Yavaş olsa da Polonya toplumu ile yüzyıllar süren asimilasyon süreci, Lipka Tatarlarının dini uygulamalarını şekillendirdi. Örneğin domuz eti ve alkol tüketimiyle ilgili bazı Sünni İslam kurallarını değiştirdiler. Lipka Tatarlarının çoğunluğu Lehçe konuşur ve birçoğu Katolik Noel’ini kutlar.

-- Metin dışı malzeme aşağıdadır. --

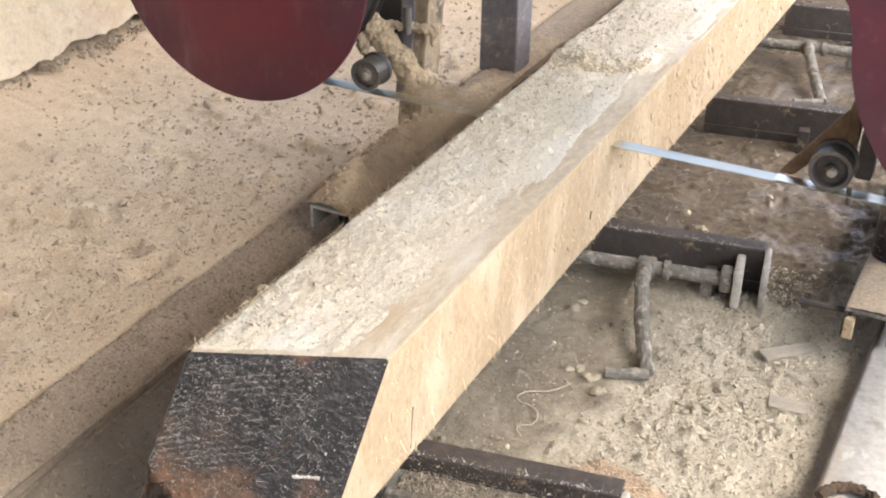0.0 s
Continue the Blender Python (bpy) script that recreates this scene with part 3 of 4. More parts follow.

Polonya’da ve başka yerlerde yaşayan Lipka Tatarlarının tarihiyle bağlantılı olarak etnologlar “Tatarlık” terimini ortaya attılar. Bu terim Tatarların kendi toplulukları içinde evlenmeleri gerektiğini dikte eden endogami kavramına bağlılıklarını vurgular. Bu kurala yüzyıllar boyunca titizlikle bağlı kalınması, benzersiz Tatar kimliklerini korumanın ne kadar önemli olduğunu vurgulamaktadır. Bu nedenle Lipka Tatarlarının fiziksel özellikleri ayırt edicidir: biraz çekik gözlere, yüksek elmacık kemiklerine, sağlam bir yapıya ve zeytin renkli tene sahiptirler ve bu da güçlendirilmiş kolektif bir kimlik duygusuna katkıda bulunur.
Öte yandan Polonya da Tatar kültürünü Polonya tarihsel anlatısına dahil ederek canlandırılmasına katkıda bulunmuştur. Örneğin Tatar Yolu adı verilen rota, Białystok, Sokółka, Bohoniki, Krynki, Kruszyniany, Krynki ve Supraśl olmak üzere birkaç Polonya şehrinden oluşan 150 kilometre uzunluğunda bir turistik cazibe merkezidir. Tatar Yolu, ilgilenen kişiler için Polonya ve Tatar bir arada yaşamasının büyüleyici tarihini sergileyen benzersiz bir deneyim sunmaktadır.
Lipka Tatarlarının tarihinden etkilenen İslam dünyası uzmanı Bogusław R. Zagórski şunu belirtti:
“Büyük resimde bakıldığında, İslami olmayan bir Avrupa ülkesinde kalıcı bir Müslüman topluluğunun tek örneğidir. Çağlar boyunca bugüne kadar aynı hak ve ayrıcalıklara sahip olan bir topluluk. Polonya’nın anavatanları olduğunu hissediyorlar. Bu Polonya’nın gurur duyabileceği bir fenomen.”